Some of the other conditions don’t really apply anymore. For example, linearity is right out. The whole point of logistic regression is that there isn’t a linear relationship between the predictors and the response! (Of course, we do still assume that there’s a linear relationship between the predictors and the log odds. Which may or may not be true – see below!) Constant variance doesn’t make much sense in this context, either.
There is something you can check, though. Let’s take a look at an example. Here we have a model to predict the probability of grad school admission based on a student’s GRE score and class rank:
admissions_dat = read.csv("_data/admissions.csv") %>%
mutate(rank = as.factor(rank))
admissions_dat %>% head()
## admit gre gpa rank
## 1 0 380 3.61 3
## 2 1 660 3.67 3
## 3 1 800 4.00 1
## 4 1 640 3.19 4
## 5 0 520 2.93 4
## 6 1 760 3.00 2
…and we create a plot of the residuals vs. the fitted values for each point in the dataset:
Now, obviously you’re not going to eyeball this plot for linearity or fan shapes. But what you can do is look at that red line across the middle. That line is a moving average of the nearby points. Suppose that red line is near 0 for some predicted value. That means that although we didn’t get any of the students’ outcomes exactly right, we were right on average for students with that predicted value – that is, we guessed the probability of admission correctly for such students.
You can interpret the red line in the context of the problem, too. Here, the average residual seems to be higher for high predicted values and negative for low predicted values. So the students we think have a good chance of admission actually tend to get in even more often than we expected, while the students with a low predicted chance of admission get in less often than we’d expect. This might indicate that there’s some other factor in play that has a synergistic effect but isn’t in our model, or that the log odds of admission aren’t actually linearly related to GRE/rank but have a slight upward curve.
That said, again, this line really isn’t that far off from zero, so I wouldn’t let it prevent you from using the analysis. Just something to think about if you were continuing to explore the question (say, for a data analysis project or something!).
So what you’re really looking for in this plot is for that red line to stay around 0, ish, all the way across. If it has a big bend, or a big trend, that’s cause for concern – it means your estimate of the probability is worse for some fitted values than for others, so there’s something your model isn’t capturing. This one looks fine – there’s a slight increase at higher fitted values, but it’s not that substantial.
You can also scout this plot for anything particularly weird-looking, or, well, more weird-looking. Sometimes you can see outliers, or clusters of points that suggest some kind of subgroup is present.
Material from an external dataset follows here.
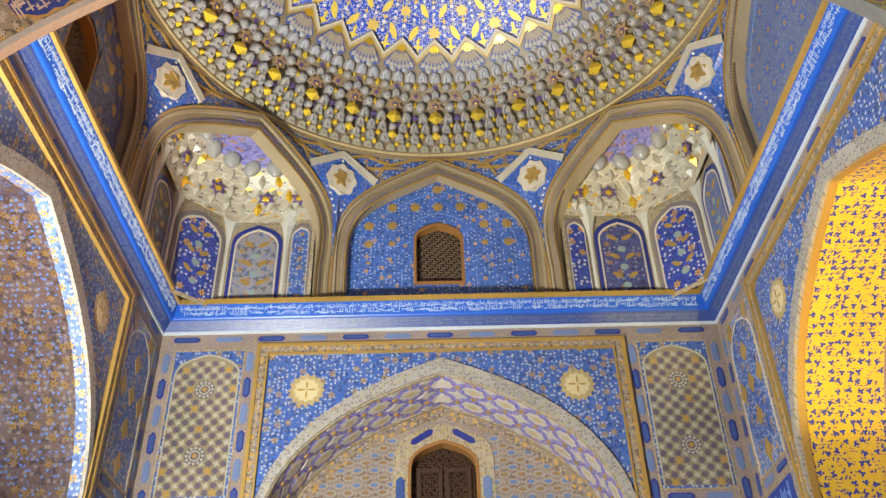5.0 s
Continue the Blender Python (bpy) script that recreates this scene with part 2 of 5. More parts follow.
SAGE = plain("grey_green_paint", (0.26, 0.33, 0.33), 0.5)
WOOD = plain("dark_wood", (0.05, 0.024, 0.012), 0.5)
WOODWARM = plain("brown_wood_frame", (0.30, 0.14, 0.04), 0.45)
MARBLE = plain("marble_floor", (0.62, 0.60, 0.56), 0.3)
TURQ = plain("pale_turquoise_plaster", (0.55, 0.74, 0.74), 0.5)


def glow(name, colour, power):
    s = Shade(name)
    s.put(s.bsdf.inputs["Base Color"], colour)
    s.put(s.bsdf.inputs["Emission Color"], colour)
    s.bsdf.inputs["Emission Strength"].default_value = power
    return s.mat


DAYLIGHT = glow("daylight_beyond", (0.9, 0.95, 1.0), 3.0)

# ---- mesh helpers ----


class Build:
    """Gathers faces and their UV, then makes one mesh object."""

    def __init__(self):
        self.v, self.f, self.t = [], [], []

    def add(self, verts, faces, uvs):
        k = len(self.v)
        self.v.extend(verts)
        self.t.extend(uvs)
        self.f.extend(tuple(i + k for i in f) for f in faces)

    def plate(self, poly, P, h0, h1, closed=False):
        """A raised plate: the polygon of (a, b) on the surface P(a, b, height)."""
        n = len(poly)
        top = [P(a, b, h1) for a, b in poly]
        low = [P(a, b, h0) for a, b in poly]
        self.add(top + low, [tuple(range(n))] + [(i, i + n, (i + 1) % n + n, (i + 1) % n) for i in range(n)], list(poly) * 2)

    def dome_plate(self, poly, P, h0, h1, peak):
        """A raised plate with a boss: facets rise to a peak in the middle."""
        n = len(poly)
        ca, cb = sum(p[0] for p in poly) / n, sum(p[1] for p in poly) / n
        top = [P(a, b, h1) for a, b in poly] + [P(ca, cb, peak)]
        low = [P(a, b, h0) for a, b in poly]
        self.add(top + low, [(i, (i + 1) % n, n) for i in range(n)] + [(i, i + n + 1, (i + 1) % n + n + 1, (i + 1) % n) for i in range(n)], list(poly) + [(ca, cb)] + list(poly))

    def band(self, outer, inner, P, h0, h1, loop=True):
        """A raised band between two outlines of equal count."""
        n = len(outer)
        vs, us = [], []
        for h in (h1, h0):
            for line in (outer, inner):
                vs += [P(a, b, h) for a, b in line]
                us += [(a + h1 - h, b + 0.7 * (h1 - h)) for a, b in line]
        fs = []
        for i in range(n if loop else n - 1):
            j = (i + 1) % n
            fs += [(i, j, n + j, n + i), (i, 2 * n + i, 2 * n + j, j), (n + i, n + j, 3 * n + j, 3 * n + i)]
        self.add(vs, fs, us)

    def sheet(self, rows, uvs):
        """A grid of points, row by row."""
        w = len(rows[0])
        vs = [p for r in rows for p in r]
        us = [p for r in uvs for p in r]
        fs = [(i * w + j, i * w + j + 1, (i + 1) * w + j + 1, (i + 1) * w + j) for i in range(len(rows) - 1) for j in range(w - 1)]
        self.add(vs, fs, us)

    def done(self, name, mat, parent=None, label="", smooth=False, place=None, kind="", category=""):
        me = bpy.data.meshes.new(name)
        me.from_pydata([tuple(p) for p in self.v], [], self.f)
        lay = me.uv_layers.new(name="UVMap")
        idx = np.empty(len(me.loops), dtype=np.int32)
        me.loops.foreach_get("vertex_index", idx)
        lay.data.foreach_set("uv", np.array([(p[0], p[1]) for p in self.t], dtype=np.float32)[idx].ravel())
        bm = bmesh.new()
        bm.from_mesh(me)
        bmesh.ops.recalc_face_normals(bm, faces=bm.faces)
        bm.to_mesh(me)
        bm.free()
        if smooth:
            me.polygons.foreach_set("use_smooth", [True] * len(me.polygons))
        me.materials.append(mat)
        ob = new(name, me)
        if parent is not None:
            ob.parent = parent
            if parent.type == "EMPTY" and "frame" in parent:
                ob.matrix_parent_inverse = parent.matrix_basis.inverted() @ FRAME
        if place is not None:
            ob.matrix_world = place
        return tagged(ob, label, category, "", kind)


class Pieces(Build):
    """Like Build, but every piece that is added becomes a part of its own."""

    def __init__(self, name, mat, parent):
        self.v, self.f, self.t = [], [], []
        self.name, self.mat, self.parent = name, mat, parent

    def add(self, verts, faces, uvs):
        me = bpy.data.meshes.new(self.name)
        me.from_pydata([tuple(float(c) for c in p) for p in verts], [], [tuple(f) for f in faces])
        lay = me.uv_layers.new(name="UVMap")
        lay.data.foreach_set("uv", [float(c) for l in me.loops for c in uvs[l.vertex_index][:2]])
        me.materials.append(self.mat)
        ob = new(self.name, me)
        ob.parent = self.parent
        if self.parent.type == "EMPTY" and "frame" in self.parent:
            ob.matrix_parent_inverse = self.parent.matrix_basis.inverted() @ FRAME


FRAME = pose(0.28, 12.0, 0)


def based(name, place, label, category, group="", kind=""):
    """A thing at its own base whose parts are built round the dome's axis."""
    ob = new(name)
    ob.matrix_basis = place
    ob.empty_display_size = 0.2
    ob["frame"] = 1
    return tagged(ob, label, category, group, kind)


def holder(name, place, label, category, kind="structure"):
    ob = new(name)
    ob.matrix_world = place
    ob.empty_display_size = 0.2
    return tagged(ob, label, category, "", kind)


def rise(s):
    """Nearly straight flanks from the apex and a tight haunch."""
    s = min(1.0, abs(s))
    return (1 - 0.28 * s) * max(0.0, 1 - s ** 3) ** 0.28


def sharp_rise(s):
    """The more angular arches of the octagon."""
    s = min(1.0, abs(s))
    return (1 - 0.38 * s) * max(0.0, 1 - s ** 5.5) ** 0.25


def low_rise(s):
    """The flatter arch of the portal."""
    s = min(1.0, abs(s))
    return (1 - 0.33 * s) * max(0.0, 1 - s ** 3) ** 0.28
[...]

Okay, back to the list of conditions. The assumption of Normal errors is…well, take a look:
Yeah, no. But this is fine: we don’t assume Normal errors anymore in logistic regression. R will still make the Normal QQ plot, but it really isn’t relevant anymore.
Okay, how about special points? Well, the points in your dataset still have residuals, and they still have leverage, so you can still look at those:
This plot may look kind of funny, but it’s interpreted the same way it was before. Points with the highest leverage are off to the right – say, a student who got the minimum score of 200 on the GRE, because that’s far from the average GRE score. R will also calculate Cook’s distance as a sort of combination of residual and leverage, to help you guess whether a point is influential; as you can see, none of these points seem to come particularly close.
And finally, we can think about multicollinearity. This actually hasn’t changed at all! Although we’ve changed the shape of the relationship between the response and the predictors – by introducing that logistic link function – we can still look at whether the predictors seem to be linearly related to each other, just as we did before.
Lots of intriguing information to look at here, of course. One takeaway is that GRE and GPA seem to be somewhat related, so if we had both of them in a model we might start to think about multicollinearity. But the correlation isn’t that strong, and anyway, we only have GRE in this model and not GPA, so no worries there.
What about rank? Well, we can’t talk about the “correlation” between GRE and rank since rank is categorical, but we can ask if there’s a strong association, which might indicate that putting both of them into the model would be redundant. Based on these plots it looks like there’s an association, but it isn’t super duper strong, so I think both class rank and GRE could be useful even if you already know the other one.
Response moment: It’s a little weird to think about “outliers” in the context of logistic regression – it’s not just “a point with a really big \(y\) value,” because all the \(y\) values are either 0 or 1. What would it mean, in this context, for a point to be an outlier? When would it be an influential point?